In Cushing, Oklahoma there are these oil terminals. It’s the largest crude oil storage in the western world. The way the source facilities work the roofs rise or fall depending on the level of oil, ‘cause otherwise there would be too much fumes and it could catch on fire.
BROOKE GLADSTONE: Mm-hmm!
NEIL IRWIN: They actually send a satellite by these terminals twice a week to take photographs, and from the shadows cast by the roofs of these storage facilities, you can actually estimate the current inventories of crude oil in Cushing, Oklahoma.
BROOKE GLADSTONE: That's just stunning. And it was the company's mission to be the first with this kind of granular information that ultimately led to Bloomberg News employees spying on users?
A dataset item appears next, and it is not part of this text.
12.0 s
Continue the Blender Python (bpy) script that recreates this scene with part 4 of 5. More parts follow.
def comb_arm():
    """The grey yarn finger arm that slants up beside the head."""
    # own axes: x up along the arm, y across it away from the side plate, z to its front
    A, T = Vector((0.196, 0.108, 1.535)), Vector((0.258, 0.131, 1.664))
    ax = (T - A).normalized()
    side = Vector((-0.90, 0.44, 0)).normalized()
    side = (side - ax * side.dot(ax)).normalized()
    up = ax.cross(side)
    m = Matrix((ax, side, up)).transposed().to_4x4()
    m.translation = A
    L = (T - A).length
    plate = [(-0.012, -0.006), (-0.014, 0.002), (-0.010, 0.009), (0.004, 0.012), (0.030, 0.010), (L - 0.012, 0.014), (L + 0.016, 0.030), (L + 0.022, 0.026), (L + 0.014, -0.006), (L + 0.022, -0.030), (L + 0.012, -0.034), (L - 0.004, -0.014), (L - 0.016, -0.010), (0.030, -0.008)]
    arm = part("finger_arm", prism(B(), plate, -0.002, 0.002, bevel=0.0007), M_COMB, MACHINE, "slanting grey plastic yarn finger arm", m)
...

NEIL IRWIN: So part of what the news operation does is they are very fast on stories like who's gonna be the new central banker in Hungary or, you know, what's happening in the market for Botswana's currency. What they've also been doing is focusing on what's happening with executive changes at big banks, who’s being fired, who’s being hired. They had a little help in doing that because the journalists could access information on what terminal subscribers were logging in or not. So if a trader was fired, Bloomberg reporters were able to access that information that he had logged in for a couple weeks and asked what the heck is going on.
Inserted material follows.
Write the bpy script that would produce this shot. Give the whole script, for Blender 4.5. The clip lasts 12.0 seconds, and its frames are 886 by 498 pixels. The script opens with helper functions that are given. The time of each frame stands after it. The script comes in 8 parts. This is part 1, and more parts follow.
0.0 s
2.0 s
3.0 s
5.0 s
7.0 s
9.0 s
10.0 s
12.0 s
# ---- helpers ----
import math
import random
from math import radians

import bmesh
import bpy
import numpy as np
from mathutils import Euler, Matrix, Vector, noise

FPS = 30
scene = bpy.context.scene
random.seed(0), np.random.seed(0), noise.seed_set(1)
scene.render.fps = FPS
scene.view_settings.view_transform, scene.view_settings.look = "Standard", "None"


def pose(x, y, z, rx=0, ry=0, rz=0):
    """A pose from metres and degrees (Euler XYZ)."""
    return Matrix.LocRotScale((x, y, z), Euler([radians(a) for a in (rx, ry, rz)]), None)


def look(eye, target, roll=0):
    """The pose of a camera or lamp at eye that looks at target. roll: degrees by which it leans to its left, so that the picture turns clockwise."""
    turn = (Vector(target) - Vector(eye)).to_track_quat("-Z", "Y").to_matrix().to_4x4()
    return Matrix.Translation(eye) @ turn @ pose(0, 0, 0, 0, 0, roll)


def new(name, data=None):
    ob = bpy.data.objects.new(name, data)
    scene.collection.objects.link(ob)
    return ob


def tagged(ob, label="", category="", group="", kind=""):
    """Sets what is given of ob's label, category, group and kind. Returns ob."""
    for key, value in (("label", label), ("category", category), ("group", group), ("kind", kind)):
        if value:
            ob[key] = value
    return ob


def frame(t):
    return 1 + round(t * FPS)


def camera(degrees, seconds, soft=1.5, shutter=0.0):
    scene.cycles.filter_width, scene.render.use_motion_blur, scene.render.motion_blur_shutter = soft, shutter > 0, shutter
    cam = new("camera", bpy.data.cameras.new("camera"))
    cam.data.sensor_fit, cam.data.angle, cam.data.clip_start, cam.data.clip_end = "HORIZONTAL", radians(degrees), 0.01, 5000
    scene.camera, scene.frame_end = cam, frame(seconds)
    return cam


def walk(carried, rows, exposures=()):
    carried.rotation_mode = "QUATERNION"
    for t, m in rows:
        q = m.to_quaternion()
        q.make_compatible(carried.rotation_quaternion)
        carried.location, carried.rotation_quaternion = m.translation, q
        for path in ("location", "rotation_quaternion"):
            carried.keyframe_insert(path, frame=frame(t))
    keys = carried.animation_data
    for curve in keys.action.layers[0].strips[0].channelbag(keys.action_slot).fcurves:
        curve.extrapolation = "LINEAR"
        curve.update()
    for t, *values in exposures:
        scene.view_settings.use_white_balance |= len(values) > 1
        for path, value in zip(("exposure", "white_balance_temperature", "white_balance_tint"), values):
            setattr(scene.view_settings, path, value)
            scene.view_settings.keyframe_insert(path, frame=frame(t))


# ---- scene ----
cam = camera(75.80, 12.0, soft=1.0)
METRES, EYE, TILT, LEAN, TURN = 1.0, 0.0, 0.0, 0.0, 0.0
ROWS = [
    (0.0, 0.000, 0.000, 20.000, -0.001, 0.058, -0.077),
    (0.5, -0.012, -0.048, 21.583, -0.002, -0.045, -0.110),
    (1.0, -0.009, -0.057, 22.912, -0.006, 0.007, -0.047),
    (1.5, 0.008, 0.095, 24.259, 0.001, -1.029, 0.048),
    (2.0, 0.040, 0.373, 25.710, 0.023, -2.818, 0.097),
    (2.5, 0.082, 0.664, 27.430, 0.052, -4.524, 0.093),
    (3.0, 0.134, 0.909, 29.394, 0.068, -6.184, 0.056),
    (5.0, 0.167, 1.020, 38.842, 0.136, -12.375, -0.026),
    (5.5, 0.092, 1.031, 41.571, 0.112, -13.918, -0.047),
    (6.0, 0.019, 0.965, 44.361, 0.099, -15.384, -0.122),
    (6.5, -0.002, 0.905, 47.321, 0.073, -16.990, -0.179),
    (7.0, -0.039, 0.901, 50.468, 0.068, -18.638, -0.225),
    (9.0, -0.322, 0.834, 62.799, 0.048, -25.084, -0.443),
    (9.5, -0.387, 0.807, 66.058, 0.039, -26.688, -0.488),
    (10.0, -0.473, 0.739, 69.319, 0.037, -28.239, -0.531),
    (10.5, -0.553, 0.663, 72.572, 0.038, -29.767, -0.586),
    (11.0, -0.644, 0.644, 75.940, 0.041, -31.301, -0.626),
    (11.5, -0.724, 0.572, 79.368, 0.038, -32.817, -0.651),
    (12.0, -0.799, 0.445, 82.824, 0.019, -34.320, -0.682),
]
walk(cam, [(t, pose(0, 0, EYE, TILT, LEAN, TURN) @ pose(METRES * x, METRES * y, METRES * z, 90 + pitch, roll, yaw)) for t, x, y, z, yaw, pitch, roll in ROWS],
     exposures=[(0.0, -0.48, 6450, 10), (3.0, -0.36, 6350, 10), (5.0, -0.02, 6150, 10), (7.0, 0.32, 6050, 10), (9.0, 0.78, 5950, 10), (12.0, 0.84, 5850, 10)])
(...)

BROOKE GLADSTONE: Do we know about any particular story that was the fruit of this kind of snooping?
NEIL IRWIN: There's a Bloomberg reporter in Hong Kong who noticed a Goldman Sachs executive had not logged in, in a couple weeks, went to Goldman and said, hey, this person hasn’t logged in, is there a story here? Is he no longer with the company? Goldman was furious about this. They couldn't believe that this information was available. It ended up in the New York Post and, before you know it, Bloomberg’s getting yelled at from all directions. And apparently, the same thing happened with JPMorgan last year, with the London Whale, the trader who caused billions in dollars in losses for the bank.
BROOKE GLADSTONE: So, as you note, the reaction by the banks has been swift and very [LAUGHS] loud. Do you think it’ll have an effect on the company's bottom line?
NEIL IRWIN: You know, if you're a hedge fund, if you're a big bank, you want to maintain absolute confidentiality of everything you're doing, and any sense that that has been breached is gonna cause lasting damage to the company. That said, in terms of actual cancellations or, or losing subscribers, there's no evidence that’s happening, so far. It certainly is something that their major clients are nervous about.
You know, the Federal Reserve, the US Treasury, the foreign central banks, they all have Bloomberg subscriptions, as well. It's how they get the data they use to analyze what's going on in the markets. And they’re not happy. You know, they're looking into did Bloomberg journalists have access to this information on what these high government officials were doing, when they were logging in, what types of data they were accessing. The Bank of England is particularly angry.
MALE CORRESPONDENT: The Bank of England saying, quote, “The protection of confidential information is vital here at the Bank. What seems to happen at Bloomberg is reprehensible.”
BROOKE GLADSTONE: You’ve observed that this incident pits the two imperatives of Bloomberg's strategy against each other.
NEIL IRWIN: Right. So Bloomberg has built a very profitable company, a very large company, based on this interlocking information ecosystem. On the one hand, they want to be the first with the news that people in the financial world care about, and the key part of the news is, is the guy in the corner office gonna get fired.
[BROOKE LAUGHS]
And that’s something that everybody in the financial world wants to know, and they wanted to know it yesterday. On the other hand, they can’t endanger that client trust ‘cause if they do the entire house could fall apart and then they’re in real trouble.
BROOKE GLADSTONE: This is a sticky wicket for Bloomberg.
NEIL IRWIN: It is. They have changed the policy, so it is the case that journalists don't have access to this information anymore. But it’s a sign of this strange world we’re in. You know, if there’s one thing we’ve learned this week from all of these different stories whether it’s the government or your data provider, the amount of data people can access about each of us is something that I think is a little scary. And the Bloomberg story fits into that, that thing that makes us all a little nervous.
BROOKE GLADSTONE: Neil, thank you very much.
NEIL IRWIN: Thank you.
BROOKE GLADSTONE: Neil Irwin is a Washington Post columnist and author of, The Alchemist: Three Central Bankers and a World on Fire.